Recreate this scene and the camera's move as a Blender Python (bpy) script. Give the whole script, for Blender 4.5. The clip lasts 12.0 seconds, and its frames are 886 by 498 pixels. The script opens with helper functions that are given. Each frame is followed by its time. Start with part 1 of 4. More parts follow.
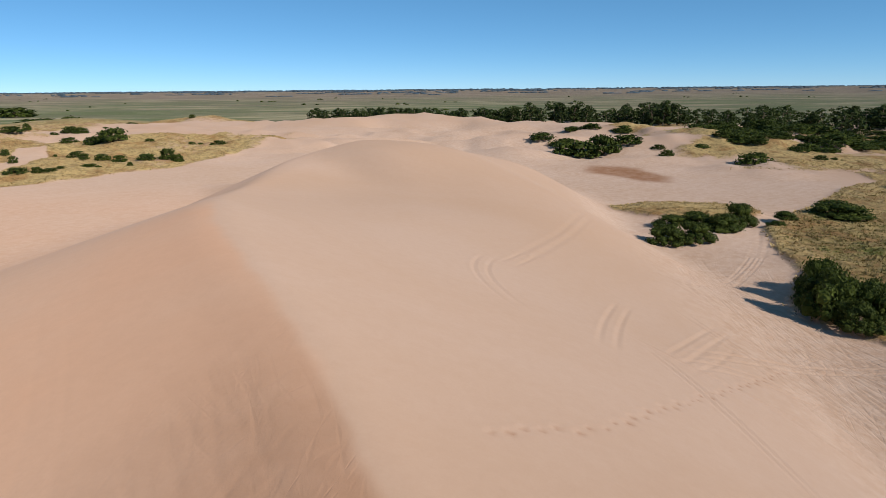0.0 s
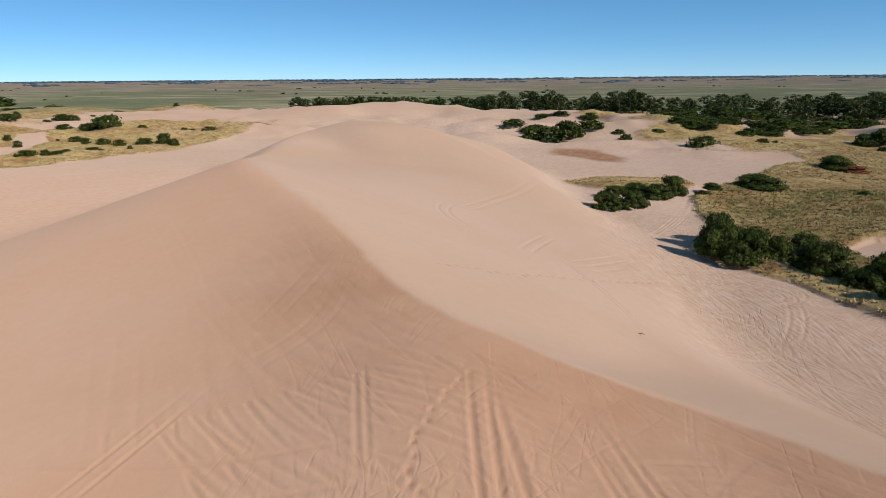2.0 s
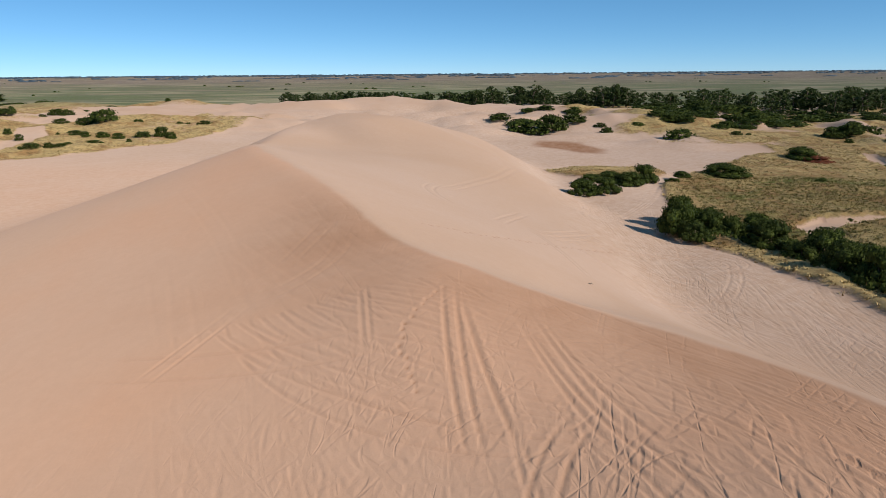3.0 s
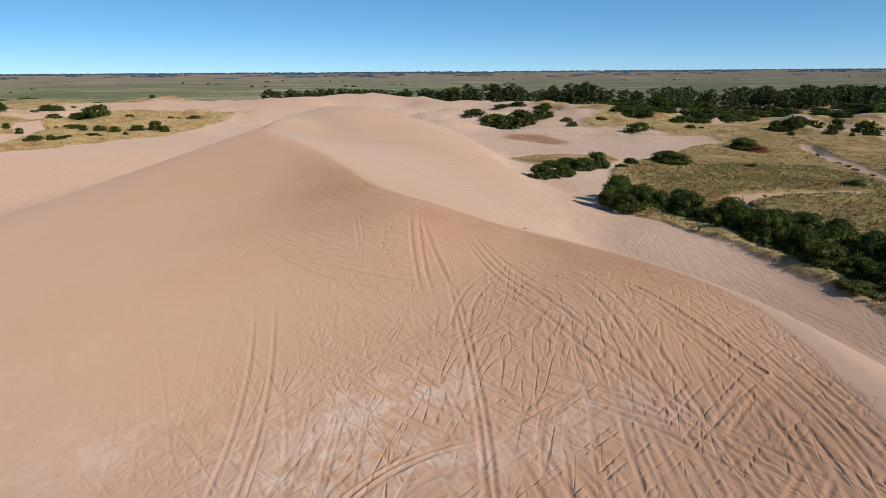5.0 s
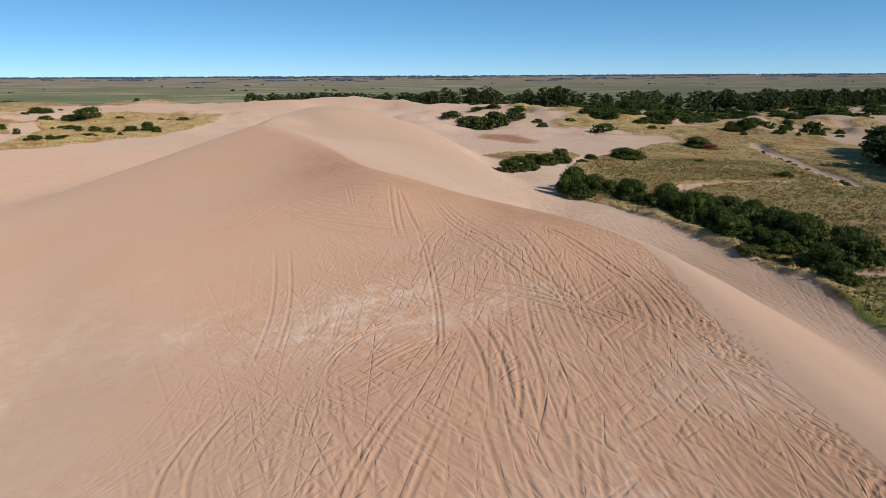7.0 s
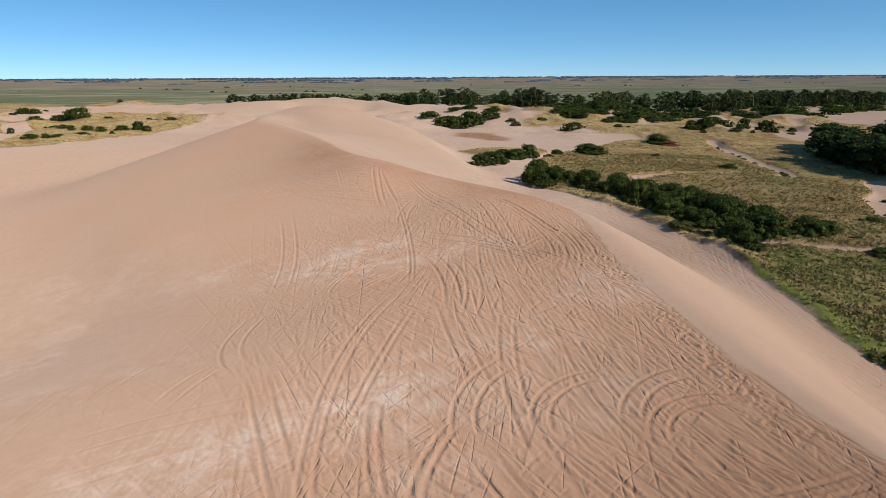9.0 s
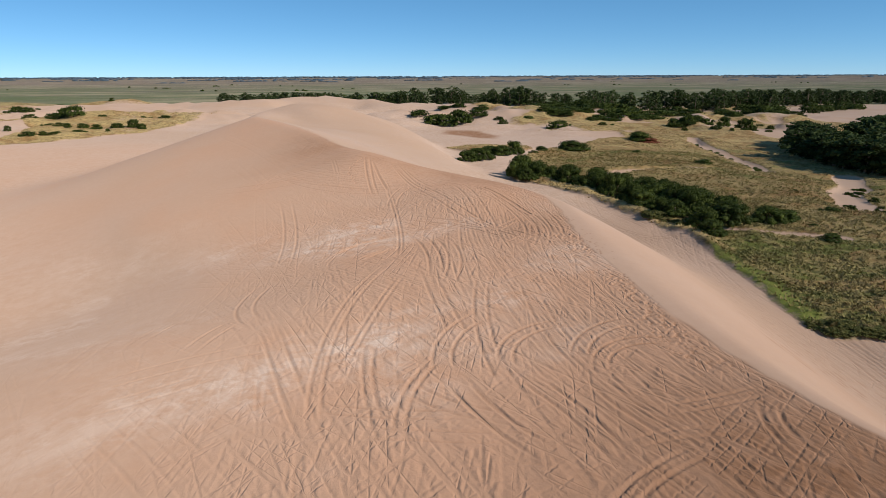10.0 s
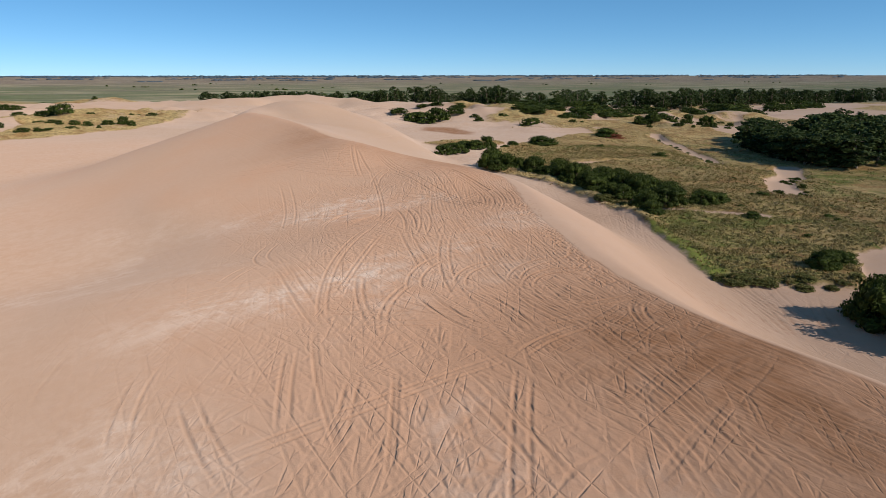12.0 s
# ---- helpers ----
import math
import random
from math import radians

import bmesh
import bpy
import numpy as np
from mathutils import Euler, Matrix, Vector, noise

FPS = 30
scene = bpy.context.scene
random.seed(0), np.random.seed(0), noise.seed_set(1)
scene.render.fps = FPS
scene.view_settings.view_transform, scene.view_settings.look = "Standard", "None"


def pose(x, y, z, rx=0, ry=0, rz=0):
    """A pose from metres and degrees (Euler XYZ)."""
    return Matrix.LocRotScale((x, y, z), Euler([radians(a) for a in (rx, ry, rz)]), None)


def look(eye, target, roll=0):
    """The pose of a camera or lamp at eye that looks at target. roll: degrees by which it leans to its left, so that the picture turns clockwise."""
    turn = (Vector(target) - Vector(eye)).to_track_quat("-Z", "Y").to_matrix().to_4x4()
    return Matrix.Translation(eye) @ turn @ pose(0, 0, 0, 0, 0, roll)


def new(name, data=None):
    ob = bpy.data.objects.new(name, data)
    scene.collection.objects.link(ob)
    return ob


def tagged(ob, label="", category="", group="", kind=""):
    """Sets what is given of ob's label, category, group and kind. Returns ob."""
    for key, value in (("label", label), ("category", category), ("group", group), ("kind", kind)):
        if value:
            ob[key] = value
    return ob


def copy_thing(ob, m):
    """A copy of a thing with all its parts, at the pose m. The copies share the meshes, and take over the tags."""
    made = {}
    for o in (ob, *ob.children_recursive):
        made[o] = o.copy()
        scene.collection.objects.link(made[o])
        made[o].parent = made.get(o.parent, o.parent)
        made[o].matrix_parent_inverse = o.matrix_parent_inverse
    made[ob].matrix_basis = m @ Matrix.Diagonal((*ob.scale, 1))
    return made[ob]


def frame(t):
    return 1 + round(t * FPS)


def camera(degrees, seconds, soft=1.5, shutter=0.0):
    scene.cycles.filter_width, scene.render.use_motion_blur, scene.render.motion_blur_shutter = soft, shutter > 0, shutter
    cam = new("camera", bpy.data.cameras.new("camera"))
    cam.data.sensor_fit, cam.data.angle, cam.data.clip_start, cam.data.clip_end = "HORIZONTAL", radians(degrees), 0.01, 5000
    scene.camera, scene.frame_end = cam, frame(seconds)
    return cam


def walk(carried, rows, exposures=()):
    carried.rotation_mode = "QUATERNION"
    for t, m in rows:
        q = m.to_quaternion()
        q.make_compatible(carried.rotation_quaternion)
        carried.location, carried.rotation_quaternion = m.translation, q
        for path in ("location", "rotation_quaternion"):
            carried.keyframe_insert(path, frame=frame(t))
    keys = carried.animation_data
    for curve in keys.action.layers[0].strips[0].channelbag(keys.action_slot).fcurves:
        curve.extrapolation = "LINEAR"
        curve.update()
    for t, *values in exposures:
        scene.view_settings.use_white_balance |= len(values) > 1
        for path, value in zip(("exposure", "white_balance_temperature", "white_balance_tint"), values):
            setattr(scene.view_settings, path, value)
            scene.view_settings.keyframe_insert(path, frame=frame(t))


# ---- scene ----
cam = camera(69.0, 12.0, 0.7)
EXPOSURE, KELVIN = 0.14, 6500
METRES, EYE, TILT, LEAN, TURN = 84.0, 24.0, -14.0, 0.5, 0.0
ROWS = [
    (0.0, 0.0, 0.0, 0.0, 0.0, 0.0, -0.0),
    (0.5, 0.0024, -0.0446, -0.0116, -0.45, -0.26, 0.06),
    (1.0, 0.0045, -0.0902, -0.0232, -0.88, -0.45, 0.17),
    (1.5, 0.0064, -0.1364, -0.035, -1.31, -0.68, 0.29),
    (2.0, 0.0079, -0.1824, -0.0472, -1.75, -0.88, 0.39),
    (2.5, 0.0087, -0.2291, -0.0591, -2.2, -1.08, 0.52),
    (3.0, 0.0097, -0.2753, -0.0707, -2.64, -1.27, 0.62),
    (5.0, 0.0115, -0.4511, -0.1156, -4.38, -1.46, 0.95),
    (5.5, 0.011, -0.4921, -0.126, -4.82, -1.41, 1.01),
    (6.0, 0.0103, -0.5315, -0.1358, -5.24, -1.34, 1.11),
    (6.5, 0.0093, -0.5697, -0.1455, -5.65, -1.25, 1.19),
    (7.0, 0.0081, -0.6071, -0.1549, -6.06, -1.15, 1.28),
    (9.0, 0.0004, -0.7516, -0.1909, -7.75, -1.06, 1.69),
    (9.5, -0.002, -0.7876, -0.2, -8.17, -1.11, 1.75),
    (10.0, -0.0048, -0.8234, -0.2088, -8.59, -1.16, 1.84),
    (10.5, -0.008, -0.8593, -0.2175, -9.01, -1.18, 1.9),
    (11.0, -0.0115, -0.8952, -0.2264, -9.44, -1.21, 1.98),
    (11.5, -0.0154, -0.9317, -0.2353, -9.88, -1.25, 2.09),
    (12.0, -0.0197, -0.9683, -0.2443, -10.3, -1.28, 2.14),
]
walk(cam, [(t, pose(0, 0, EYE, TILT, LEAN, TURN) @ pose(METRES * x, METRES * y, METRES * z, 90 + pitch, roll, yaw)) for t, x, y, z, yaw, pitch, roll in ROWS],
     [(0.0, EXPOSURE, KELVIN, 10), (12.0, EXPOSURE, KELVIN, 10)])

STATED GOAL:
Every line should be retyped exactly, with the pictures omitted.

PROBLEM SOLUTION:
Recreate this scene and the camera's move as a Blender Python (bpy) script. Give the whole script, for Blender 4.5. The clip lasts 12.0 seconds, and its frames are 886 by 498 pixels. The script opens with helper functions that are given. Each frame is followed by its time. Start with part 1 of 4. More parts follow.
0.0 s
2.0 s
3.0 s
5.0 s
7.0 s
9.0 s
10.0 s
12.0 s
# ---- helpers ----
import math
import random
from math import radians

import bmesh
import bpy
import numpy as np
from mathutils import Euler, Matrix, Vector, noise

FPS = 30
scene = bpy.context.scene
random.seed(0), np.random.seed(0), noise.seed_set(1)
scene.render.fps = FPS
scene.view_settings.view_transform, scene.view_settings.look = "Standard", "None"


def pose(x, y, z, rx=0, ry=0, rz=0):
    """A pose from metres and degrees (Euler XYZ)."""
    return Matrix.LocRotScale((x, y, z), Euler([radians(a) for a in (rx, ry, rz)]), None)


def look(eye, target, roll=0):
    """The pose of a camera or lamp at eye that looks at target. roll: degrees by which it leans to its left, so that the picture turns clockwise."""
    turn = (Vector(target) - Vector(eye)).to_track_quat("-Z", "Y").to_matrix().to_4x4()
    return Matrix.Translation(eye) @ turn @ pose(0, 0, 0, 0, 0, roll)


def new(name, data=None):
    ob = bpy.data.objects.new(name, data)
    scene.collection.objects.link(ob)
    return ob


def tagged(ob, label="", category="", group="", kind=""):
    """Sets what is given of ob's label, category, group and kind. Returns ob."""
    for key, value in (("label", label), ("category", category), ("group", group), ("kind", kind)):
        if value:
            ob[key] = value
    return ob


def copy_thing(ob, m):
    """A copy of a thing with all its parts, at the pose m. The copies share the meshes, and take over the tags."""
    made = {}
    for o in (ob, *ob.children_recursive):
        made[o] = o.copy()
        scene.collection.objects.link(made[o])
        made[o].parent = made.get(o.parent, o.parent)
        made[o].matrix_parent_inverse = o.matrix_parent_inverse
    made[ob].matrix_basis = m @ Matrix.Diagonal((*ob.scale, 1))
    return made[ob]


def frame(t):
    return 1 + round(t * FPS)


def camera(degrees, seconds, soft=1.5, shutter=0.0):
    scene.cycles.filter_width, scene.render.use_motion_blur, scene.render.motion_blur_shutter = soft, shutter > 0, shutter
    cam = new("camera", bpy.data.cameras.new("camera"))
    cam.data.sensor_fit, cam.data.angle, cam.data.clip_start, cam.data.clip_end = "HORIZONTAL", radians(degrees), 0.01, 5000
    scene.camera, scene.frame_end = cam, frame(seconds)
    return cam


def walk(carried, rows, exposures=()):
    carried.rotation_mode = "QUATERNION"
    for t, m in rows:
        q = m.to_quaternion()
        q.make_compatible(carried.rotation_quaternion)
        carried.location, carried.rotation_quaternion = m.translation, q
        for path in ("location", "rotation_quaternion"):
            carried.keyframe_insert(path, frame=frame(t))
    keys = carried.animation_data
    for curve in keys.action.layers[0].strips[0].channelbag(keys.action_slot).fcurves:
        curve.extrapolation = "LINEAR"
        curve.update()
    for t, *values in exposures:
        scene.view_settings.use_white_balance |= len(values) > 1
        for path, value in zip(("exposure", "white_balance_temperature", "white_balance_tint"), values):
            setattr(scene.view_settings, path, value)
            scene.view_settings.keyframe_insert(path, frame=frame(t))


# ---- scene ----
cam = camera(69.0, 12.0, 0.7)
EXPOSURE, KELVIN = 0.14, 6500
METRES, EYE, TILT, LEAN, TURN = 84.0, 24.0, -14.0, 0.5, 0.0
ROWS = [
    (0.0, 0.0, 0.0, 0.0, 0.0, 0.0, -0.0),
    (0.5, 0.0024, -0.0446, -0.0116, -0.45, -0.26, 0.06),
    (1.0, 0.0045, -0.0902, -0.0232, -0.88, -0.45, 0.17),
    (1.5, 0.0064, -0.1364, -0.035, -1.31, -0.68, 0.29),
    (2.0, 0.0079, -0.1824, -0.0472, -1.75, -0.88, 0.39),
    (2.5, 0.0087, -0.2291, -0.0591, -2.2, -1.08, 0.52),
    (3.0, 0.0097, -0.2753, -0.0707, -2.64, -1.27, 0.62),
    (5.0, 0.0115, -0.4511, -0.1156, -4.38, -1.46, 0.95),
    (5.5, 0.011, -0.4921, -0.126, -4.82, -1.41, 1.01),
    (6.0, 0.0103, -0.5315, -0.1358, -5.24, -1.34, 1.11),
    (6.5, 0.0093, -0.5697, -0.1455, -5.65, -1.25, 1.19),
    (7.0, 0.0081, -0.6071, -0.1549, -6.06, -1.15, 1.28),
    (9.0, 0.0004, -0.7516, -0.1909, -7.75, -1.06, 1.69),
    (9.5, -0.002, -0.7876, -0.2, -8.17, -1.11, 1.75),
    (10.0, -0.0048, -0.8234, -0.2088, -8.59, -1.16, 1.84),
    (10.5, -0.008, -0.8593, -0.2175, -9.01, -1.18, 1.9),
    (11.0, -0.0115, -0.8952, -0.2264, -9.44, -1.21, 1.98),
    (11.5, -0.0154, -0.9317, -0.2353, -9.88, -1.25, 2.09),
    (12.0, -0.0197, -0.9683, -0.2443, -10.3, -1.28, 2.14),
]
walk(cam, [(t, pose(0, 0, EYE, TILT, LEAN, TURN) @ pose(METRES * x, METRES * y, METRES * z, 90 + pitch, roll, yaw)) for t, x, y, z, yaw, pitch, roll in ROWS],
     [(0.0, EXPOSURE, KELVIN, 10), (12.0, EXPOSURE, KELVIN, 10)])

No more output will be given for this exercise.